JF: I definitely notice myself doing that more often nowadays. When I first started out with animation, I was more concerned about learning the software and the principals of animation. Even though I still keep learning these aspects on a daily basis, I have gotten more confident in the tools and how to animate something. Now I find myself more worried about acting choices and sincerity in character. Therefore, I happen to notice certain behaviors in people without directly looking for them. But somehow they now seem so noticeable and pop out to me. I think it’s part of training your eye for it. But a lot of times I also see things that provoke me to think of little stories. Like a tiny cloud that’s floating in a valley. How did it get there all by itself? Where are the rest of the clouds? And why is she drifting so low?
H: I know I’m not alone when I look at video game, film and TV animation from even the late 90s and early 2000s and think, Man! I can’t believe how far graphics have come in such a short amount of time! Of course, these days I look at your current work as an example of incredibly realistic modern-day animation, and wonder how it could possibly get better. Where do you see animation going from here? Is it possible that in another 10 or 15 years we will look back at your work now and again think, Look how far they’ve come since 2017?
JF: I remember going to the aquarium in Chicago once, and there they had little digital displays to tell you which fish are in the tank in front of you. To my mind that was super cool, and I thought it was an advanced thing to have in a public aquarium. Then a little girl ran over to the display and started swiping on it. Over and over and over. But nothing happened. She called, “Mommy, Daddy! This thing is broken!” I had tried the display earlier and it wasn’t broken. It simply wasn’t a touch display; instead it had giant buttons in the UI to advance to the next page. But to the kid, this way of navigating was already outdated, and it was something she didn’t even know how to use. A simple press of a button. Long story short, what this showed me is that kids grow up way different from the way we did, and things that we find normal might be something that a newer generation already sees very differently.
Honestly, I have no idea where things might be heading. There’s a lot of movement around VR, and maybe it’s not about the look but about the way we perceive these films. Maybe in ten years little kids will be confused by my short film and the fact that you can’t look at the characters from all angles. Moving your head and thus changing viewing angles might be a common thing very soon. Maybe a flat plane is something they might consider to be “boring.” Who knows?
In terms of style, a lot of filmmakers seem to be drawn back to simpler, less realistic visuals, like in the short film “Pearl” or “La Tortue Rouge”. I am a big fan of it. But I also like the look of modern-day animated films. To my mind, though, animation is a visual tool to tell a story, and that could be any story. Drama, horror or comedy.
C: You made “The Present” as your thesis short when you were a film student in Germany. There are many young people out there, not just filmmakers and animators, who will hear your story and be motivated to take their passions, no matter what they may be, and run with them in the way that you did. What advice would you give to them?

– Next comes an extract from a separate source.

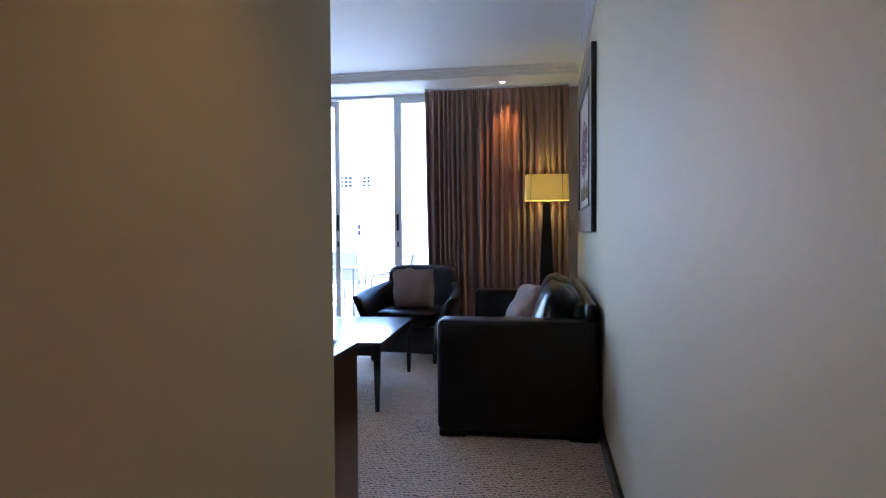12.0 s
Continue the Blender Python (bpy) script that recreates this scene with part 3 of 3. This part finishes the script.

JF: To my mind it is very bizarre that I now live in Los Angeles. I come from a small town in Germany and would have never imagined I’d live right next to Hollywood. I did terrible in school. And by terrible, I really mean terrible. I had to repeat 9th and 10th grade, and later even got kicked out of school. I simply couldn’t wrap my head around the French language. To the teachers, I was simply the kid that keeps getting Ds and Fs on tests, and I stopped believing in myself ever getting any better.

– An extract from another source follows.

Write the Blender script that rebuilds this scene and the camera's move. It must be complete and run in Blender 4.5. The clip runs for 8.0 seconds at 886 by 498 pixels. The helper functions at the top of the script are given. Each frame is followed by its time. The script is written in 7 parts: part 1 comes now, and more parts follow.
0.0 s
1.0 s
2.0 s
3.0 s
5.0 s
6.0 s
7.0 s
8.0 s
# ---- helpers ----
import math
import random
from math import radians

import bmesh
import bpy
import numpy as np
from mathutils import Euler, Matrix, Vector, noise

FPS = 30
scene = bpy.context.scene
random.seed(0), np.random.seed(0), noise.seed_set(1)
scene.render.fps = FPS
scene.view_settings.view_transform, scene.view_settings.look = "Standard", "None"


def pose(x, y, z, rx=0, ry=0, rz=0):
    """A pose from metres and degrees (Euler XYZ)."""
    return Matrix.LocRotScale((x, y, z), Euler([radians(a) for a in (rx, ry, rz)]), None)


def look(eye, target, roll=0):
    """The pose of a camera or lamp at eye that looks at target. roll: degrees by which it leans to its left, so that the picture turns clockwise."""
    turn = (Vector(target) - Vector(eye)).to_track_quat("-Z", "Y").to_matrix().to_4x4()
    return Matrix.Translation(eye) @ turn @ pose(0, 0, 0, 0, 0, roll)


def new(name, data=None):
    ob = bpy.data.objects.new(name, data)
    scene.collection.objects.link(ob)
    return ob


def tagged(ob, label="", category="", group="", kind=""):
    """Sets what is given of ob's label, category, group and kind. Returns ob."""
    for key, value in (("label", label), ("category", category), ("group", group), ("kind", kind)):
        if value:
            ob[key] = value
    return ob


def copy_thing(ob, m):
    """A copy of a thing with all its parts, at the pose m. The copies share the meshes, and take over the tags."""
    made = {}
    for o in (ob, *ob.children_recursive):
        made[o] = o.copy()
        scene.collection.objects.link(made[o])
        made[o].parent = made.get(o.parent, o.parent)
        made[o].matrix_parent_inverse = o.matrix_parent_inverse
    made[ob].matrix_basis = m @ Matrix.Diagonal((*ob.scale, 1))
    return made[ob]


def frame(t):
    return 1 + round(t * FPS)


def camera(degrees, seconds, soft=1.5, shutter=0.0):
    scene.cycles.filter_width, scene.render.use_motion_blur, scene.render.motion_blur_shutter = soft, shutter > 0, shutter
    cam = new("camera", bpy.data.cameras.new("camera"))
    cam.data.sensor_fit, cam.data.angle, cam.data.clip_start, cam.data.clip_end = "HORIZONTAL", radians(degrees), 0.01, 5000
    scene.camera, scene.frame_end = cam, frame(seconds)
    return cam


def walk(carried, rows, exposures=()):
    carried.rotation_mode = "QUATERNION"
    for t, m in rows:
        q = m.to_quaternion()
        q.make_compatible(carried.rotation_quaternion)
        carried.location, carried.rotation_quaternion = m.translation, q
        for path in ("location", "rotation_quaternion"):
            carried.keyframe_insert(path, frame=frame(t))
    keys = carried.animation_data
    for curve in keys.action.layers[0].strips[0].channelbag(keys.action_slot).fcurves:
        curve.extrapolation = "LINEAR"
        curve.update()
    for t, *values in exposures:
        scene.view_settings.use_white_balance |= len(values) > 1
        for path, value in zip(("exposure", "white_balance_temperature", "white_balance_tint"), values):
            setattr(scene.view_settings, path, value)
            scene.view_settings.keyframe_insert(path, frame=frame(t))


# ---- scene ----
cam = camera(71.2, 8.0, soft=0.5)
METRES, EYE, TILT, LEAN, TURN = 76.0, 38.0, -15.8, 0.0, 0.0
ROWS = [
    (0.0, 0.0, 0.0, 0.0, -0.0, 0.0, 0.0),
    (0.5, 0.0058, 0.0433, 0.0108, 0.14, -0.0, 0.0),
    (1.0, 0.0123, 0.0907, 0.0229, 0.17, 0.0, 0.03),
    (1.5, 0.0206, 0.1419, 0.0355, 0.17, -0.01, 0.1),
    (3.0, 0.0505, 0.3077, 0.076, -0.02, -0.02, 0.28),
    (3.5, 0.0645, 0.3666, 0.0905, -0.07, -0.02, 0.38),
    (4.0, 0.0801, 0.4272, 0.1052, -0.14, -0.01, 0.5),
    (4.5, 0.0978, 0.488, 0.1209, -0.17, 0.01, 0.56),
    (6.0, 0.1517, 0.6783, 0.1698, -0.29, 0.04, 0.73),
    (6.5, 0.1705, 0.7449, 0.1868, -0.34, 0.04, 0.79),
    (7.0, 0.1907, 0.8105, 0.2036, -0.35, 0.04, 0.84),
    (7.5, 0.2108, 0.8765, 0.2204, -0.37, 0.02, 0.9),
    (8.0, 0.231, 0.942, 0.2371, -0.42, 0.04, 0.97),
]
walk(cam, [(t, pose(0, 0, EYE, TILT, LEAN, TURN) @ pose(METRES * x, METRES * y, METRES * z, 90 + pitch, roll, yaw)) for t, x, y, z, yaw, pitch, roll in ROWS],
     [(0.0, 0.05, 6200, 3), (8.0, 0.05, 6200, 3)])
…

During that time, the first Pixar movies came out, and I remember seeing Finding Nemo and wanting to know how animation works. After doing some research, I found out that Filmakademie in Ludwigsburg is one of the best places in Europe to study it. To apply, I needed to get my A-levels (high school degree), and once I had that goal ahead of me, my attitude towards school completely changed. I switched to a different school and went from being the worst in class to the best in class. I wasn’t dumb, I was just lacking motivation. Once I found something that motivated me, everything changed.
When I applied at Filmakademie I had no knowledge of animation. I just thought that it was cool and something I wanted to learn. However, they usually require people to have some experience in the field beforehand. At Filmakademie there’s an application test where they give you an exercise, and you have to deliver the result of it three days later. The exercise I chose was to tell a story between two images. But I didn’t know any animation tools or even how to animate. So I had to improvise. What’s the fastest way to animate something? I filmed my parents acting the scenes out for me and then put a piece of paper over my display and drew over my parent’s motions. Frame by frame, hundreds and hundreds of times. It was incredibly tedious but also the safest way to get things done in time—all within one weekend.
The committee at Filmakademie ended up liking my practical approach, and also the story I told. And I got accepted. From that point on, I animated on any student film that came across my way, did internships in England and LA, and worked in between my studies on the Oscar-nominated short film “Room on the Broom”. You don’t reach your goal overnight. It comes with hard work, and on every one of my projects I worked day after day, night after night. And like I said, a few minutes can take over a year of hard work. But it’s passion that drives you. If you are passionate you will keep pushing yourself and you will grow as an artist. And a lot of times it’s also important to improvise or to move on. Making my own films, [I learned] you can easily get lost in details—things no one else will see but you. Because you are passionate about your work, you want it to be as good as possible. But you also have to be realistic; you want to get things done, so making a compromise and moving on is very important.
There’s a great quote by Walt Disney, which inspires me on a daily basis.
“All your dreams can come true, if you have the courage to pursue them.”